We also all know, because politicians and the media say it all the time and it is actually one of the few things that they say that is objectively and concretely true — small businesses are responsible for the overwhelming amount of job creation in the United States. It is, however, better to say that that start-up businesses are overwhelmingly responsible for job growth. Notthaft and Kline say: “[S]tart-ups are also the one and only consistent source of new job growth in the U.S… If you took start-ups out of the picture and looked only at established firms, job growth in the U.S. over the last thirty-four years would actually be negative.” (emphasis in the original). Simply put, we need start-ups to succeed.
Start-ups aren’t the only thing that matters, however. According to Pascal Levensohn, Managing Partner of Levensohn Venture Partners, “92% of the job growth in venture-backed companies occurs AFTER their IPO.” See Connecting the Dots. Thus, we need more IPOs. Of course, there is something of a chicken and an egg problem here because without angel investing to provide that critical initial influx of money companies can’t get to the venture capital funding level. Without venture capital the already low odds of going public become lower. Without going public the economy benefits from job growth, but nothing like the job growth caused by a start-up company that has matured through the ranks to go public. Thus, the LinkedIn IPO could be an enormously important event and prove that there is a light at the end of the tunnel of the Great Recession.
Not to rain on your parade after having hopefully built up some optimism, but the reality is that these nouveau tech companies, such as LinkedIn, Twitter and Facebook, simply don’t employ nearly as many people as their market valuation suggests they should, at least not when compared with the Mega-giant corporations. For example, in January 2011 Facebook was valued at $50 billion and had just over 1400 employees. Nothhaft and Kline explain: “By way of contract, the $35 billion Sony Corporation employees more than 170,000 people, $50 billion Boeing employs 157,000 people, and the $70 billion Walt Disney Company employs 144,000.” By way of further contrast, as of January 2011, LinkedIn had about 1,000 employees.

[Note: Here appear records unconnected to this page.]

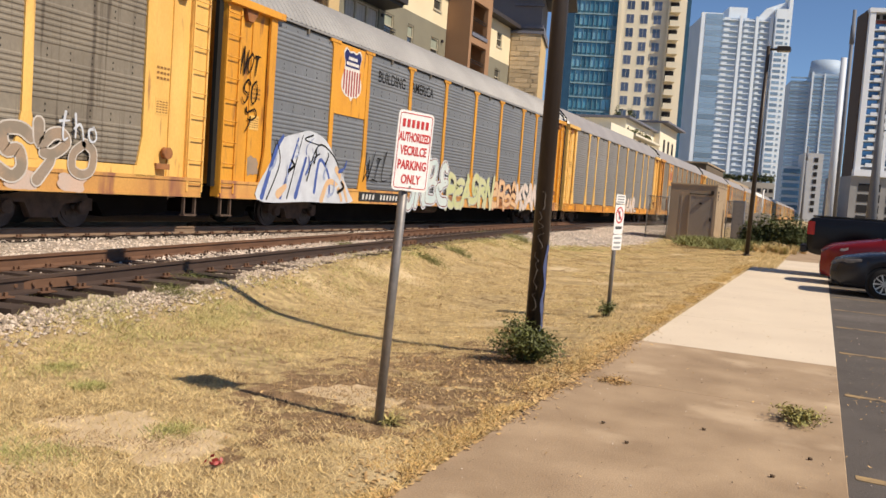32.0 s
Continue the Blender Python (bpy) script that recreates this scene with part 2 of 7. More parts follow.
M["hut_door"] = mat("grey_brown_door", (0.30, 0.25, 0.205), (0.26, 0.215, 0.175), 1, 0.6)
M["chain"] = mat("chain_link_wire", (0.24, 0.22, 0.20), rough=0.5, metal=0.5)
M["stone"] = mat("honey_limestone", (0.76, 0.57, 0.31), (0.63, 0.45, 0.22), 1.5, 0.85, bump=0.4, vary=0.10)
M["stone_brown"] = mat("brown_limestone", (0.66, 0.51, 0.32), (0.55, 0.41, 0.25), 1.5, 0.85, bump=0.4, vary=0.2)
M["stone_base"] = mat("limestone_mortar", (0.64, 0.47, 0.25), (0.55, 0.39, 0.19), 1.0, 0.9, bump=0.3)
M["cream"] = mat("cream_stucco", (0.80, 0.69, 0.47), (0.75, 0.63, 0.42), 0.7, 0.85, bump=0.1)
M["olive"] = mat("olive_grey_stucco", (0.24, 0.22, 0.16), (0.21, 0.19, 0.14), 0.7, 0.85, bump=0.1)
M["brown"] = mat("brown_stucco", (0.37, 0.21, 0.115), (0.32, 0.18, 0.097), 0.7, 0.85, bump=0.1)
M["slate"] = mat("slate_blue_stucco", (0.20, 0.19, 0.20), (0.17, 0.162, 0.175), 0.7, 0.8)
M["slate_trim"] = mat("blue_grey_trim", (0.19, 0.19, 0.23), rough=0.6)
M["tile"] = mat("terracotta_tile", (0.36, 0.15, 0.085), (0.26, 0.10, 0.06), 4, 0.8, bump=0.2, vary=0.2)
M["tile_dark"] = mat("weathered_dark_tile", (0.17, 0.085, 0.06), (0.12, 0.065, 0.05), 4, 0.85, bump=0.2, vary=0.2)
M["dark_trim"] = mat("dark_brown_eave", (0.055, 0.045, 0.045), rough=0.6)
M["frame"] = mat("pale_window_frame", (0.55, 0.48, 0.36), rough=0.6)
M["blind"] = mat("pale_blind", (0.34, 0.36, 0.28), (0.28, 0.30, 0.23), 3, 0.8)
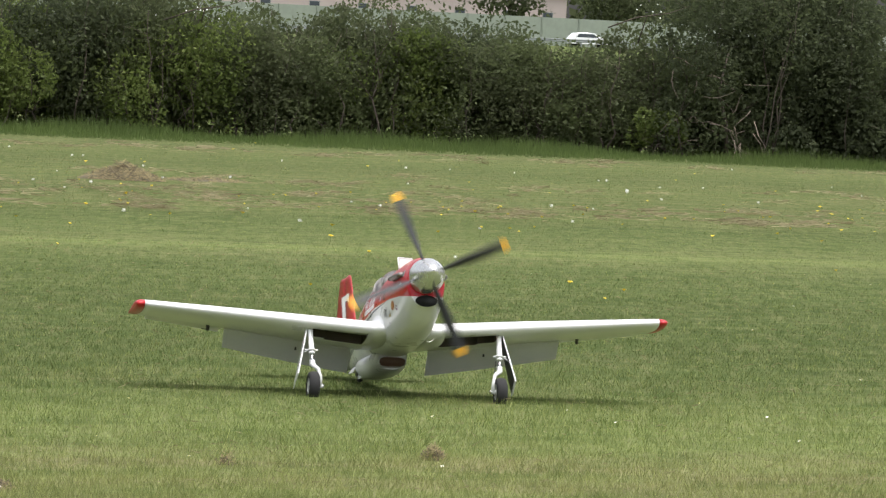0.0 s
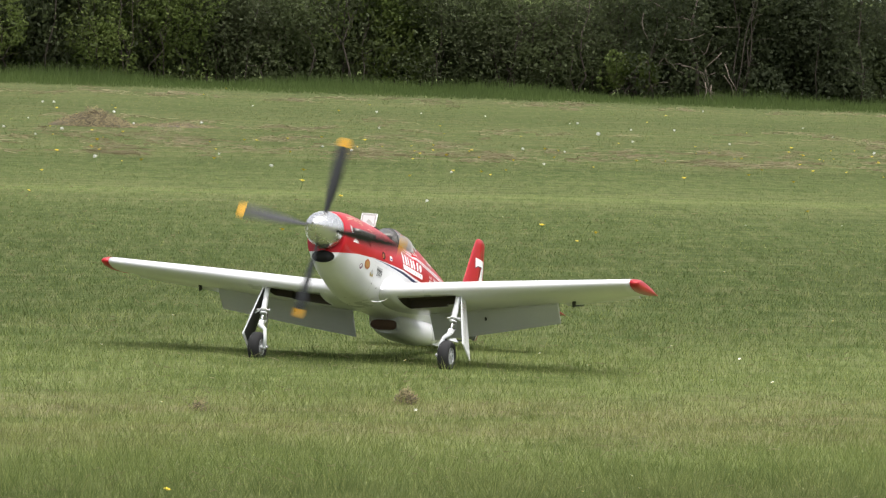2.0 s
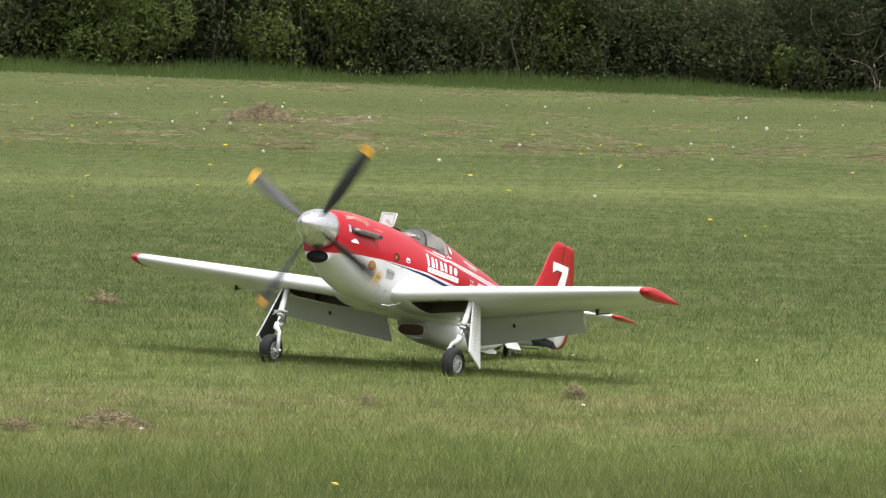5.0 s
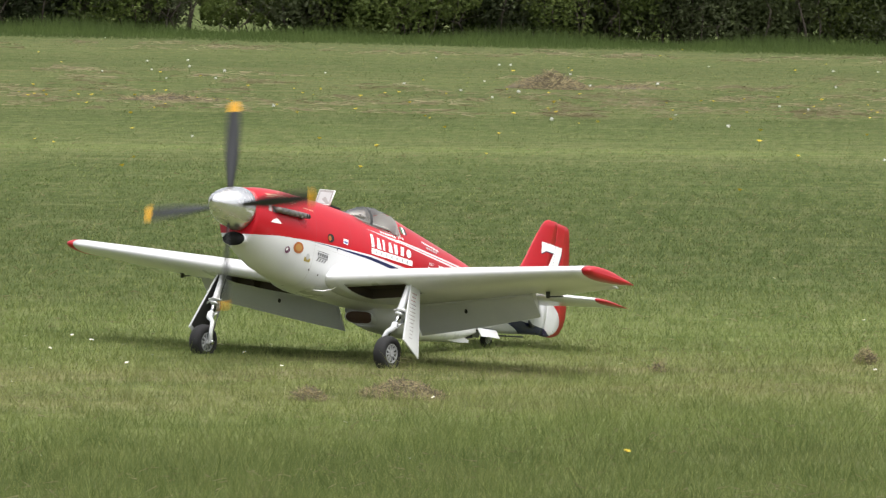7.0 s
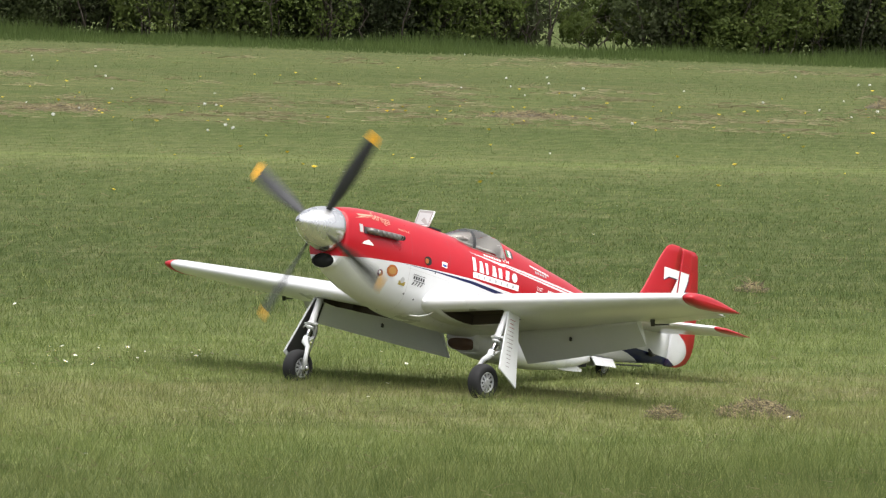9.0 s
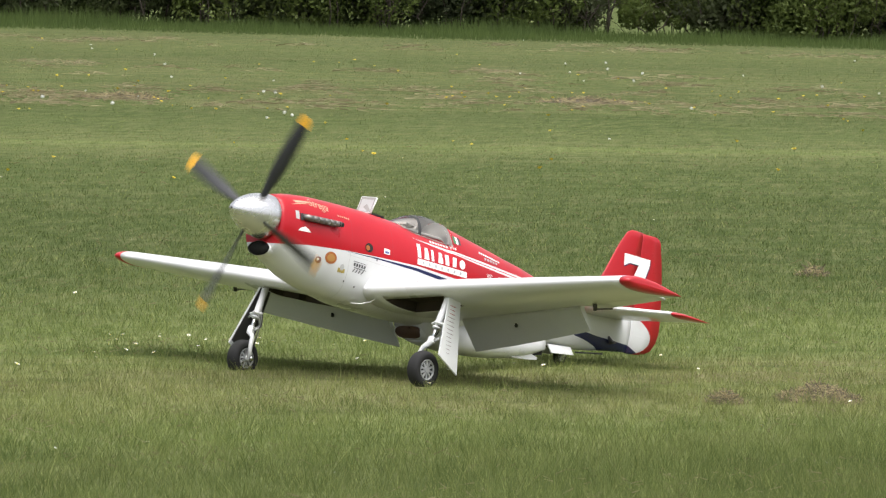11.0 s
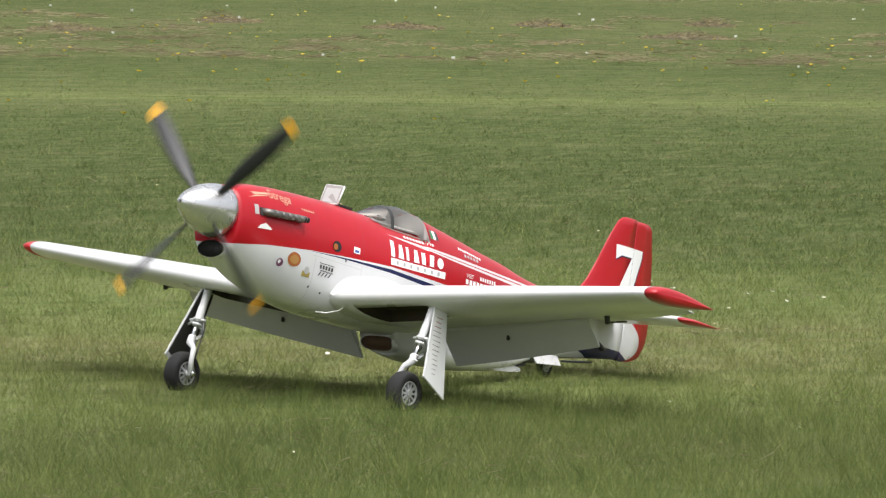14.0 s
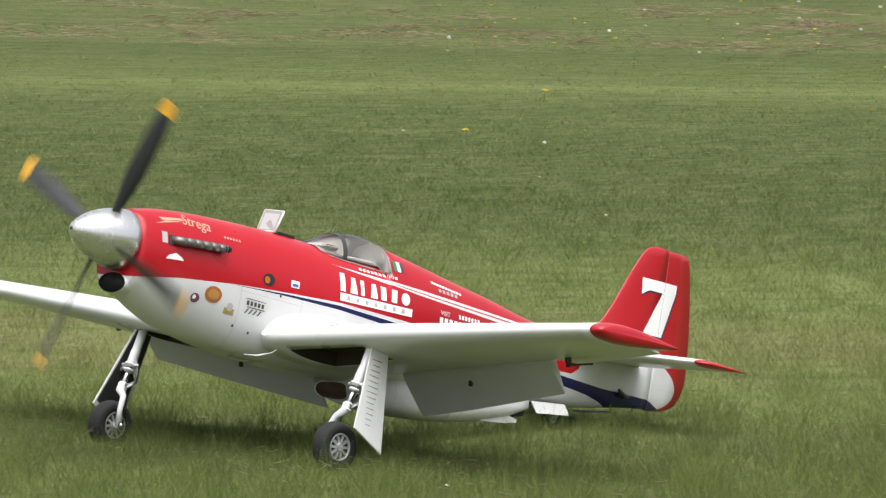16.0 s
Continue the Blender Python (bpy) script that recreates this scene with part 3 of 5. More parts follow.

Indeed, there is reason to be cautiously optimistic about what the LinkedIn IPO means for the economy and job creation, but these Web 2.0 companies are not likely to provide the employment growth we need. If angel investors, venture capitalists and the nouveau riche become emboldened to take their trillions of dollars sitting on the sidelines and start investing in start-up companies then a multiplier effect could pave the way to much greater job growth and prosperity. Of course, it would sure help if Congress and the White House were to embark on business friendly, investor friendly and manufacturing friendly policies. As Nothhaft and Kline explain, with just a few minor tweaks a coherent national innovation policy could erase any competitive advantage China has over manufacturing in the United States. Now that would be a game changer!
EDITORIAL NOTE: If you didn’t pick up on it, I think Great Again: Revitalizing America’s Entrepreneurial Leadership is an essential read for innovators, business people, patent attorneys and anyone at all interested in a bright economic future for the United States. I cannot recommend this book highly enough. Everyone should read it, starting with Members of Congress and key Officials in the White House. Technology and innovation can, should and must play the predominant role as we attempt to emerge from the Great Recession.